Through arbiters, Plymouth and London reach a financial settlement

While this dispute was in progress, however, the Pilgrims were so perplexed about its rights that they were persuaded to send 1,325 pounds of beaver directly to the other two partners, hoping to satisfy their claims that Sherley had paid them nothing. After selling it, Beauchamp chalked off £400 of their debt, but Andrews, through mismanagement, sold his at a loss and in 1642 still claimed between £500 and £600. He finally agreed to accept payment in cattle to Governor John Winthrop of Massachusetts Bay and designated the “godly poor men” and “poor ministers” of that colony as the beneficiaries of Plymouth’s debt. In addition, Andrews and Beauchamp received land in Scituate, one of several flourishing daughter towns now settled in Plymouth.[47]

Meanwhile the business with Sherley was wound up at last. Trade with him had already broken off because of distrust of his repeated delays in accounting to his London partners. For fear of legal reprisals from any of these, it was decided not to risk sending another agent to London but to have some “gentlemen and merchants in the Bay” hear the dispute. Even “though it should cost them all they had in the world,” the “Undertakers” promised to accept their award. This decision was prompted by two considerations. First, they feared that the price of cattle, by now a greater source of income than furs, might drop and change their circumstances. Also, the colony’s founders, surviving into old age, wished to clear up their affairs before death overtook them. Sherley himself believed that lawyers would be “the most gainers” from legal action, and therefore selected John Atwood and William Collier, recent merchant arrivals in Plymouth from London, to draw up a composition. Another participant in the settlement was Edmund Freeman, Beauchamp’s brother-in-law, and now the leading citizen of Sandwich.
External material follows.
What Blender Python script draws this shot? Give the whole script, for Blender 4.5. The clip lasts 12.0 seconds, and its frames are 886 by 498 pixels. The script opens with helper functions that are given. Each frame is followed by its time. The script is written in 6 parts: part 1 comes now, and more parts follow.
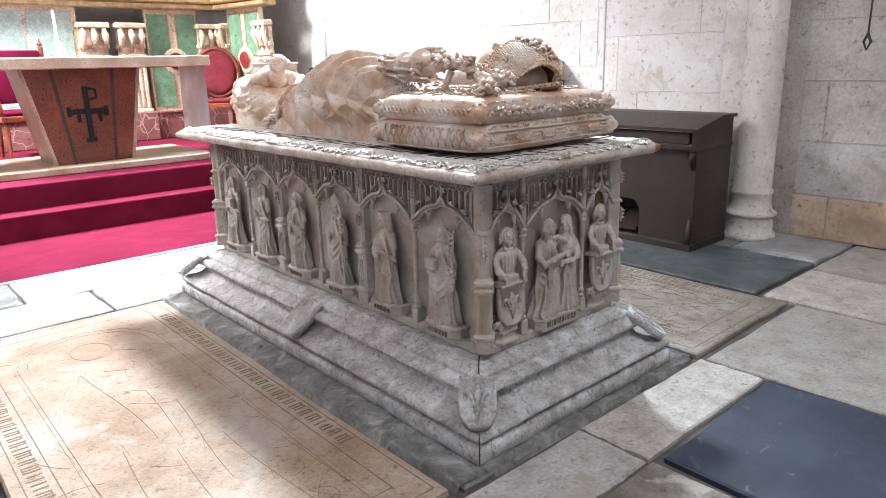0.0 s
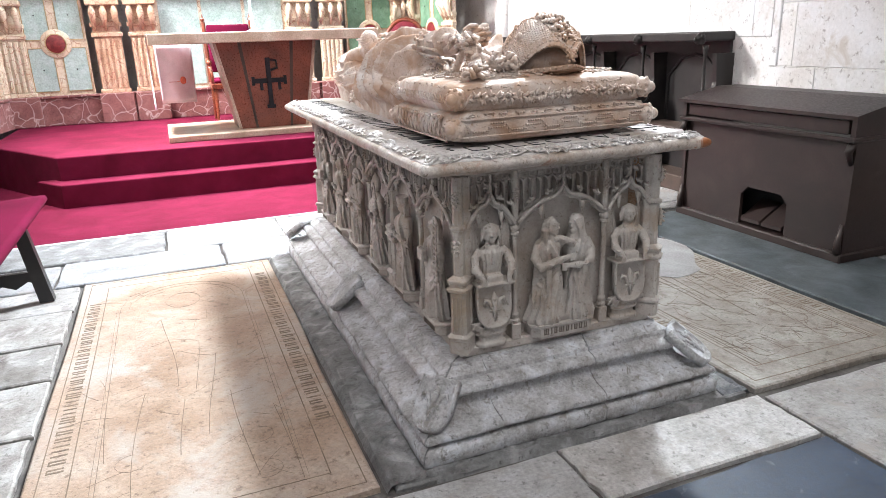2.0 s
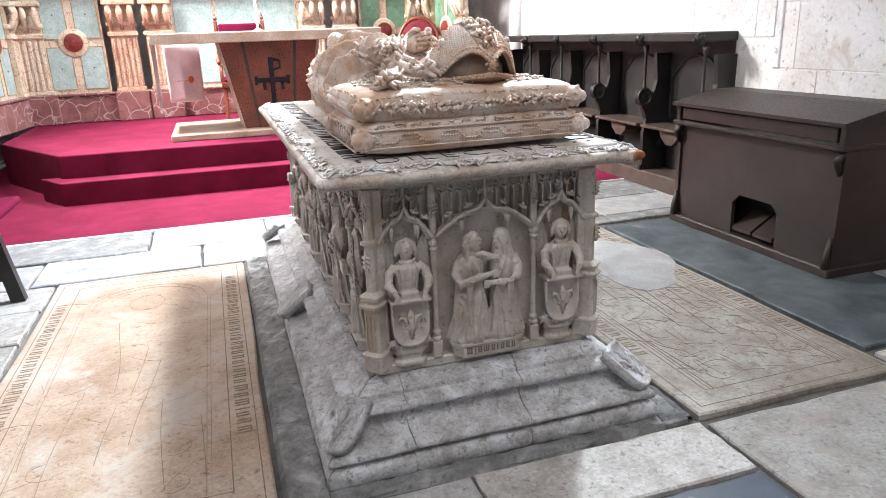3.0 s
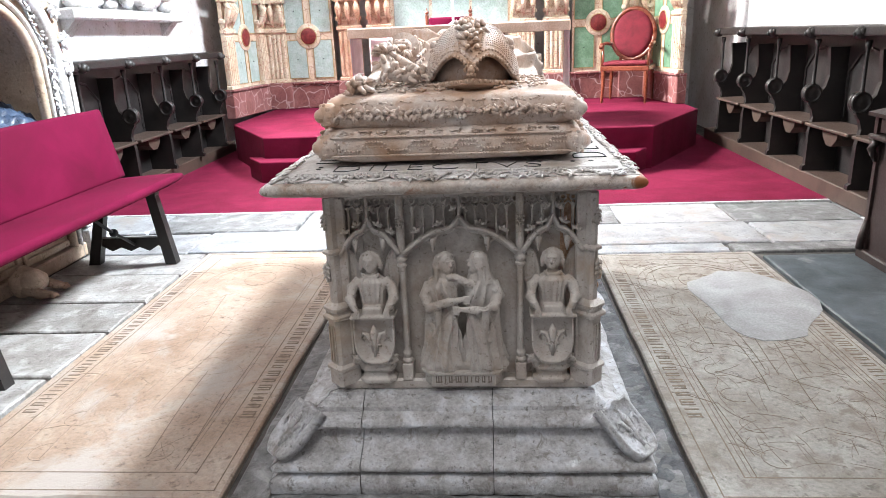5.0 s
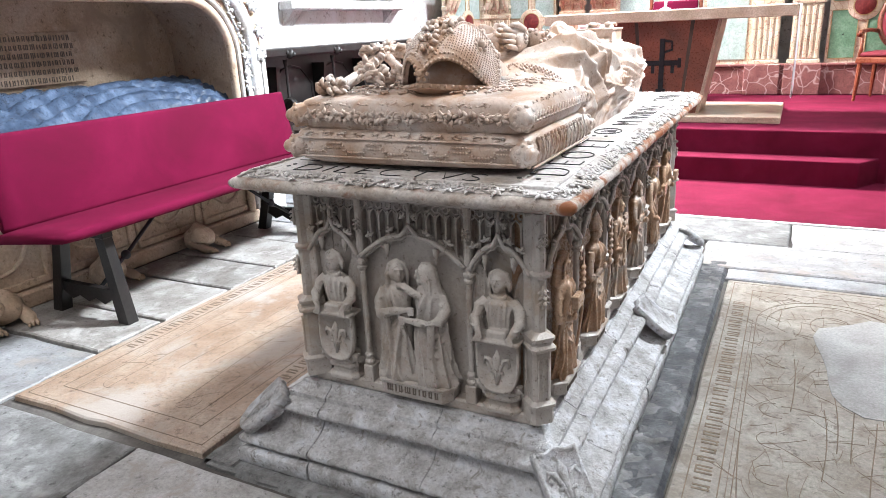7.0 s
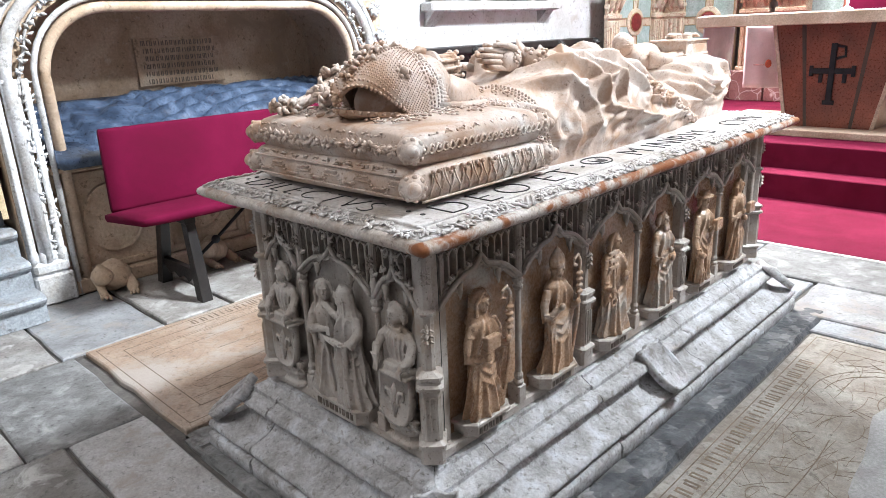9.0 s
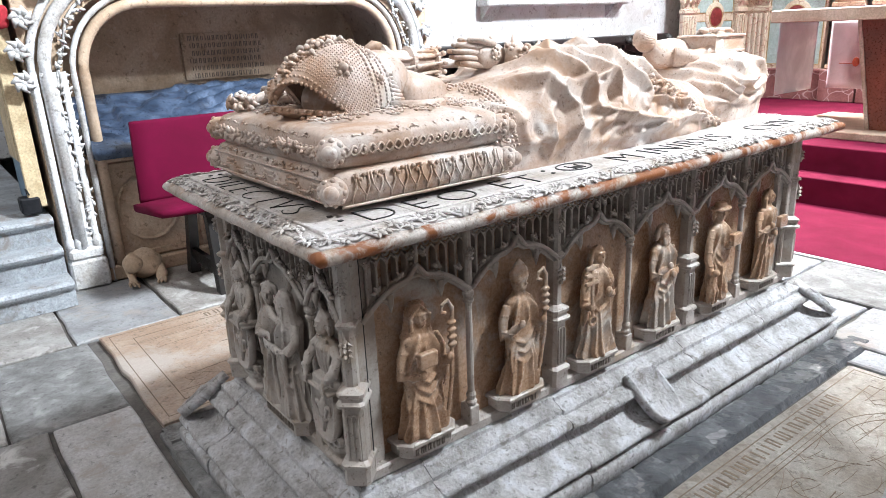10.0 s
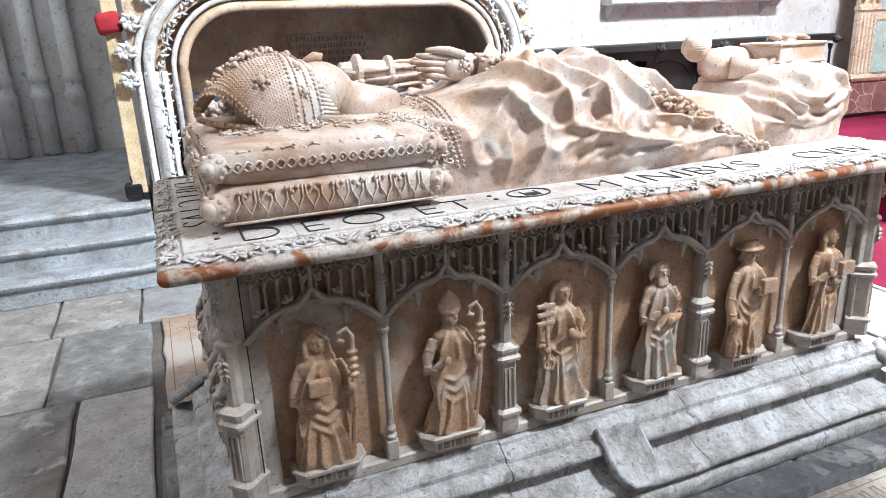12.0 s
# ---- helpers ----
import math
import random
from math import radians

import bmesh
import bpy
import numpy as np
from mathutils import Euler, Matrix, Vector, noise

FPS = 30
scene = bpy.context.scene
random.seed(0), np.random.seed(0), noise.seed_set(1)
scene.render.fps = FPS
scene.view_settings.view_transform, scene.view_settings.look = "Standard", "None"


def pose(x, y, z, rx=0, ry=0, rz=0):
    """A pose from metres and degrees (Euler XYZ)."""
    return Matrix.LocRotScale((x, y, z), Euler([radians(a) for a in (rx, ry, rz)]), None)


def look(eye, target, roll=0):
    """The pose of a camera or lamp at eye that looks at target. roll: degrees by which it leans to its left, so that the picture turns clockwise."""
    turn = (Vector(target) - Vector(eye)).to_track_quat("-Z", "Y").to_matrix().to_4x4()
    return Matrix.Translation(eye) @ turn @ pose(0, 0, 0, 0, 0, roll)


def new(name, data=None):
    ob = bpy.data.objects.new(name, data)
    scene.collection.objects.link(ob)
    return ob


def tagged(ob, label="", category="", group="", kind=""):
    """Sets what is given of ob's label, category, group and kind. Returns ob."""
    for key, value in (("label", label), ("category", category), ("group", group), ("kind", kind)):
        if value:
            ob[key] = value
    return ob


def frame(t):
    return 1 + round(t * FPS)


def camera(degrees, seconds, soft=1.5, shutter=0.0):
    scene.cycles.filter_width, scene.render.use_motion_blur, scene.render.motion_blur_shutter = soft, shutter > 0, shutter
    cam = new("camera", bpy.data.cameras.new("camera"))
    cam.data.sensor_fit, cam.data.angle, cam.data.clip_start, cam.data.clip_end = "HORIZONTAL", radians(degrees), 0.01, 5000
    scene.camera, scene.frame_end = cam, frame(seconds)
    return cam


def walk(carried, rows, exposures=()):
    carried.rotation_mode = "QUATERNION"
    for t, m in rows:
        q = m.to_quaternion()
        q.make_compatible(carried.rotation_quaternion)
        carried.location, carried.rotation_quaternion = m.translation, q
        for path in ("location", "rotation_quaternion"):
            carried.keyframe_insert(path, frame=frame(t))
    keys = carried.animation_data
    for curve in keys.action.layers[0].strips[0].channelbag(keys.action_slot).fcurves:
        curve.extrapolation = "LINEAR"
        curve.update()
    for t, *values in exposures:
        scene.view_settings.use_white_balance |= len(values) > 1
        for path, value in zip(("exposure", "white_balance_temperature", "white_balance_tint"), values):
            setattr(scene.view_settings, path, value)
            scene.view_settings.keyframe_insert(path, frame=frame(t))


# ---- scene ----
cam = camera(66.1, 12.0, 0.8)
PATH = [
    (0, (-0.046, 0.047, 1.259), (1.223, 1.5, 0.732), -1.5),
    (0.5, (0.127, -0.018, 1.238), (1.346, 1.468, 0.687), -1.6),
    (1, (0.302, -0.092, 1.255), (1.399, 1.473, 0.664), -1.7),
    (1.5, (0.495, -0.2, 1.276), (1.338, 1.512, 0.677), -2.0),
    (2, (0.716, -0.282, 1.284), (1.406, 1.498, 0.687), -2.0),
    (2.5, (0.932, -0.319, 1.297), (1.589, 1.472, 0.696), -2.0),
    (2.7, (1.003, -0.326, 1.302), (1.641, 1.472, 0.7), -2.0),
    (4.3, (1.664, -0.32, 1.302), (1.786, 1.583, 0.698), -2.3),
    (4.5, (1.735, -0.304, 1.308), (1.792, 1.602, 0.705), -2.2),
    (5, (1.971, -0.259, 1.304), (1.829, 1.643, 0.702), -2.4),
    (5.5, (2.176, -0.192, 1.287), (1.824, 1.68, 0.68), -2.5),
    (6, (2.369, -0.093, 1.283), (1.866, 1.741, 0.664), -2.5),
    (6.5, (2.562, -0.001, 1.309), (1.919, 1.787, 0.686), -2.5),
    (7, (2.79, 0.051, 1.319), (1.918, 1.742, 0.702), -2.6),
    (7.2, (2.861, 0.084, 1.322), (1.938, 1.748, 0.704), -2.5),
    (8.8, (3.325, 0.483, 1.364), (2.035, 1.883, 0.751), -2.4),
    (9, (3.393, 0.548, 1.372), (2.048, 1.895, 0.759), -2.5),
    (9.5, (3.493, 0.74, 1.345), (2.071, 2.006, 0.734), -2.5),
    (10, (3.558, 0.92, 1.351), (2.042, 2.072, 0.738), -2.5),
    (10.5, (3.638, 1.077, 1.361), (2.035, 2.102, 0.747), -2.4),
    (11, (3.729, 1.269, 1.359), (2.081, 2.227, 0.755), -2.4),
    (11.5, (3.767, 1.401, 1.351), (2.071, 2.273, 0.75), -2.4),
    (12, (3.768, 1.55, 1.362), (2.0, 2.264, 0.76), -2.5),
]
walk(cam, [(t, look(eye, target, roll)) for t, eye, target, roll in PATH],
     [(0, -0.02), (4.5, 0.0), (7.0, 0.0), (9.0, -0.3), (10.5, -0.3), (12.0, -0.4)])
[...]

After laborious days of investigation of accounts, they estimated everything left in Plymouth of the old stock, housing, boats, the bark and goods for the Indian trade, and “all debts, as well those that were desperate, as others more hopeful,” at £1400.
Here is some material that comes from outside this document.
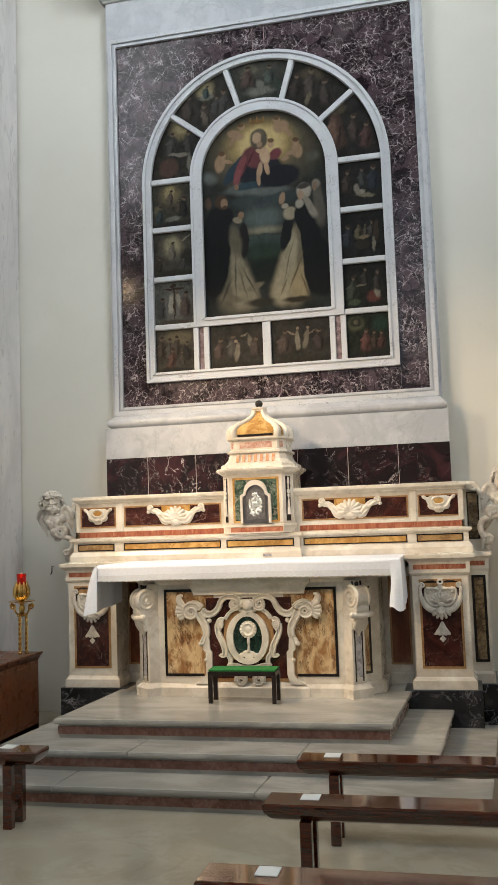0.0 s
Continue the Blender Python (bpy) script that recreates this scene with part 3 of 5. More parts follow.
SK, CR, BK, RD, BL = (0.25, 0.165, 0.105), (0.44, 0.38, 0.27), (0.007, 0.008, 0.009), (0.105, 0.034, 0.038), (0.020, 0.036, 0.052)
main = [
    # golden glow, clouds, sky and hills
    (0.0, 0.62, 0.98, 0.42, 0, (0.085, 0.072, 0.045), 0.6), (-0.03, 0.68, 0.62, 0.26, 0, (0.27, 0.20, 0.085), 0.45), (-0.02, 0.68, 0.40, 0.20, 0, (0.46, 0.36, 0.17), 0.35),
    (-0.88, 0.40, 0.16, 0.07, 25, (0.10, 0.115, 0.11), 0.7), (0.80, 0.50, 0.12, 0.06, -20, (0.07, 0.07, 0.055), 0.7),
    (-0.02, 0.12, 0.62, 0.10, 0, (0.045, 0.060, 0.062), 0.6), (-0.10, 0.215, 0.55, 0.045, 3, (0.125, 0.145, 0.14), 0.7), (-0.40, 0.27, 0.22, 0.05, -10, (0.13, 0.15, 0.145), 0.7), (0.15, 0.19, 0.25, 0.035, -8, (0.11, 0.13, 0.125), 0.7),
    (-0.02, -0.06, 0.40, 0.13, 0, (0.105, 0.135, 0.13), 0.7), (-0.02, -0.185, 0.36, 0.050, 0, (0.25, 0.235, 0.165), 0.9),
    (0.02, -0.32, 0.44, 0.075, 0, (0.045, 0.066, 0.060), 0.3), (0.00, -0.245, 0.11, 0.028, 0, (0.050, 0.072, 0.066), 0.2), (-0.20, -0.250, 0.09, 0.024, 0, (0.052, 0.074, 0.066), 0.2), (0.20, -0.262, 0.14, 0.024, 0, (0.048, 0.066, 0.062), 0.2), (0.0, -0.40, 0.40, 0.10, 0, (0.028, 0.046, 0.032), 0.5), (0.0, -0.58, 0.36, 0.14, 0, (0.013, 0.018, 0.015), 0.5),
    # small flesh-coloured forms round the glow
    (-0.43, 0.805, 0.16, 0.050, 20, SK, 0.35), (-0.48, 0.745, 0.045, 0.060, 40, SK, 0.35), (-0.33, 0.885, 0.060, 0.042, 0, SK, 0.3), (-0.34, 0.905, 0.055, 0.026, 0, (0.10, 0.06, 0.03), 0.4),
    (0.31, 0.835, 0.13, 0.065, -18, SK, 0.35), (0.42, 0.765, 0.045, 0.060, -35, SK, 0.35), (0.25, 0.905, 0.060, 0.042, 0, SK, 0.3), (0.25, 0.925, 0.055, 0.024, 0, (0.10, 0.06, 0.03), 0.4),
    (-0.70, 0.535, 0.095, 0.095, 8, SK, 0.3), (-0.66, 0.615, 0.060, 0.046, 0, SK, 0.3), (-0.665, 0.638, 0.060, 0.030, 0, (0.09, 0.05, 0.025), 0.4), (-0.58, 0.545, 0.09, 0.022, 20, SK, 0.35),
    (0.56, 0.575, 0.095, 0.085, -10, SK, 0.3), (0.545, 0.655, 0.060, 0.046, 0, SK, 0.3), (0.545, 0.680, 0.060, 0.028, 0, (0.08, 0.045, 0.025), 0.4), (0.46, 0.560, 0.10, 0.022, -12, SK, 0.35),
    (-0.07, 0.915, 0.14, 0.026, 0, (0.15, 0.085, 0.03), 0.3), (-0.18, 0.935, 0.016, 0.026, 12, (0.19, 0.11, 0.04), 0.3), (-0.07, 0.942, 0.016, 0.030, 0, (0.19, 0.11, 0.04), 0.3), (0.04, 0.938, 0.016, 0.028, -12, (0.19, 0.11, 0.04), 0.3),
    # seated robed form
    (-0.44, 0.46, 0.10, 0.20, 42, BL, 0.2), (-0.02, 0.42, 0.46, 0.17, 0, (0.012, 0.014, 0.020), 0.2, 0.6), (-0.24, 0.275, 0.26, 0.042, -4, (0.030, 0.060, 0.078), 0.35), (0.27, 0.34, 0.34, 0.12, -4, (0.008, 0.009, 0.014), 0.2),
    (-0.12, 0.56, 0.23, 0.12, 12, RD, 0.22), (-0.36, 0.47, 0.085, 0.13, 24, (0.15, 0.046, 0.052), 0.25), (-0.43, 0.37, 0.062, 0.090, 8, (0.17, 0.055, 0.06), 0.3), (0.20, 0.565, 0.13, 0.055, -24, (0.12, 0.035, 0.042), 0.3), (0.36, 0.515, 0.07, 0.026, -18, SK, 0.35),
    (-0.05, 0.735, 0.150, 0.115, 4, (0.070, 0.060, 0.044), 0.22), (-0.06, 0.785, 0.120, 0.045, 0, (0.095, 0.080, 0.055), 0.35), (-0.085, 0.745, 0.078, 0.062, 10, (0.34, 0.24, 0.16), 0.3), (-0.05, 0.675, 0.05, 0.035, 0, (0.24, 0.165, 0.11), 0.4),
    (0.035, 0.555, 0.085, 0.095, -8, (0.40, 0.28, 0.185), 0.28), (0.13, 0.672, 0.066, 0.048, 0, (0.33, 0.225, 0.145), 0.28), (0.14, 0.700, 0.066, 0.026, 0, (0.10, 0.06, 0.03), 0.4), (-0.035, 0.605, 0.085, 0.022, 28, (0.36, 0.25, 0.165), 0.35),
    (-0.055, 0.42, 0.048, 0.085, 12, (0.36, 0.25, 0.165), 0.3), (-0.07, 0.325, 0.036, 0.062, -4, (0.32, 0.22, 0.145), 0.3), (0.065, 0.43, 0.045, 0.070, -14, (0.34, 0.235, 0.155), 0.3), (-0.44, 0.275, 0.040, 0.030, 0, SK, 0.3),
    # kneeling forms below: dark cloaks over pale robes
    (-0.50, -0.60, 0.46, 0.40, -4, (0.125, 0.110, 0.078), 0.25, 0.22), (-0.42, -0.64, 0.30, 0.34, -12, (0.265, 0.230, 0.160), 0.35, 0.2), (-0.20, -0.74, 0.17, 0.035, -22, (0.20, 0.175, 0.12), 0.45), (-0.62, -0.83, 0.26, 0.045, 16, (0.15, 0.13, 0.09), 0.5),
    (-0.82, -0.36, 0.25, 0.48, 3, BK, 0.12), (-0.72, -0.02, 0.22, 0.12, -18, BK, 0.2), (-0.35, -0.27, 0.085, 0.19, 0, (0.016, 0.015, 0.014), 0.2), (-0.49, -0.26, 0.110, 0.18, -5, (0.130, 0.114, 0.082), 0.5), (-0.45, -0.06, 0.09, 0.030, 28, (0.26, 0.225, 0.16), 0.35), (-0.39, -0.02, 0.055, 0.042, 25, SK, 0.3),
    (-0.70, 0.145, 0.105, 0.075, 0, (0.055, 0.033, 0.020), 0.3), (-0.655, 0.125, 0.062, 0.052, 0, (0.26, 0.175, 0.115), 0.3), (-0.65, 0.085, 0.05, 0.022, 0, (0.07, 0.04, 0.025), 0.4), (-0.91, 0.14, 0.06, 0.065, 0, (0.10, 0.062, 0.042), 0.4),
    (0.40, -0.56, 0.40, 0.42, 9, (0.19, 0.162, 0.105), 0.22, 0.25), (0.33, -0.58, 0.23, 0.38, 14, (0.36, 0.315, 0.215), 0.35, 0.3), (0.52, -0.72, 0.20, 0.18, 4, (0.33, 0.265, 0.155), 0.45, 0.5), (0.34, -0.23, 0.085, 0.20, 14, (0.012, 0.012, 0.012), 0.22),
    (0.41, -0.05, 0.12, 0.070, -34, (0.33, 0.285, 0.205), 0.3), (0.29, 0.105, 0.052, 0.066, 14, (0.30, 0.205, 0.135), 0.3), (0.33, 0.025, 0.060, 0.030, -10, (0.36, 0.32, 0.25), 0.35),
    (0.74, -0.40, 0.235, 0.50, -7, BK, 0.12, 0.5), (0.58, -0.12, 0.10, 0.14, -16, BK, 0.2), (0.90, -0.60, 0.14, 0.30, 0, BK, 0.2), (0.87, 0.02, 0.11, 0.24, -4, (0.105, 0.094, 0.076), 0.4, 0.7), (0.83, 0.215, 0.075, 0.050, 0, (0.22, 0.20, 0.165), 0.35), (0.815, 0.195, 0.045, 0.050, 0, (0.24, 0.168, 0.115), 0.35),
    (0.64, 0.165, 0.125, 0.080, -6, (0.34, 0.315, 0.265), 0.28), (0.72, 0.01, 0.075, 0.15, -26, (0.26, 0.24, 0.195), 0.4, 0.6), (0.56, 0.040, 0.075, 0.055, 10, (0.33, 0.305, 0.255), 0.35), (0.585, 0.130, 0.056, 0.056, 6, (0.33, 0.235, 0.165), 0.3), (0.64, 0.215, 0.12, 0.028, -8, (0.05, 0.045, 0.04), 0.4),
    # folds in the robes
    (-0.66, -0.76, 0.022, 0.14, 26, (0.05, 0.043, 0.03), 0.9), (-0.28, -0.68, 0.020, 0.15, -26, (0.09, 0.078, 0.054), 0.9), (-0.50, -0.62, 0.018, 0.24, 0, (0.10, 0.088, 0.06), 0.9), (-0.38, -0.70, 0.018, 0.18, -14, (0.14, 0.12, 0.08), 0.9), (-0.10, -0.90, 0.26, 0.05, 0, (0.030, 0.027, 0.020), 0.5),
    (0.36, -0.50, 0.014, 0.24, 15, (0.19, 0.155, 0.10), 0.9), (0.47, -0.62, 0.020, 0.20, 22, (0.12, 0.095, 0.055), 0.9), (0.60, -0.76, 0.020, 0.14, -16, (0.13, 0.10, 0.055), 0.9), (0.27, -0.76, 0.018, 0.12, 24, (0.18, 0.15, 0.095), 0.9), (0.48, -0.90, 0.26, 0.035, 0, (0.035, 0.028, 0.018), 0.5),
    (-0.20, 0.54, 0.020, 0.11, 30, (0.05, 0.012, 0.018), 0.9), (-0.30, 0.46, 0.018, 0.12, 22, (0.07, 0.018, 0.024), 0.9),
]
canvas = picture("painting", arch_line(0.656, ZC + 0.01, 4.010), None, "large dark arched oil painting with a golden glow above")
CUT = 0.05
for sign in (1, -1):
    # shapes below the clouds take a darker factor
    near = [q[:5] + (tuple(c * (0.70 if q[1] < 0.28 else 0.92) for c in q[5]),) + q[6:] for q in main if sign * (q[1] - CUT) > -max(q[3], q[2] * 0.62 * abs(math.sin(radians(q[4]))) + q[3] * 0.9) * 1.15]
    canvas.data.materials.append(oil("oil_upper" if sign > 0 else "oil_lower", (0.020, 0.023, 0.021), near, 0.0, 5.075, 0.65, 1.055, 0.35))
bm = bmesh.new()
bm.from_mesh(canvas.data)
bmesh.ops.bisect_plane(bm, geom=bm.verts[:] + bm.edges[:] + bm.faces[:], plane_co=(0, 0, 5.075 + CUT * 1.055), plane_no=(0, 0, 1))
for f in bm.faces:
    f.material_index = 0 if f.calc_center_median().z > 5.075 + CUT * 1.055 else 1
bm.to_mesh(canvas.data)
bm.free()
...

By October 15, 1641, Atwood, Bradford, and Edward Winslow had come to terms ending the partnership. The agreement of 1627 was reacknowledged, but Plymouth, while admitting confusion in Josiah Winslow’s bookkeeping, again repudiated the debts of the White Angel and the Friendship. A full discharge from the obligations of the beaver trade, the charges of the two ships, and the £1800 purchase money agreed on in 1627 was promised by Atwood in behalf of the London associates. Bradford and his partners for their part guaranteed payment to them of £1400. £110 of this had already been paid to Winthrop for Andrews’ account, and eighty pounds of beaver to Atwood. The rest was to be discharged in appropriate commodities, at the rate of £200 per year.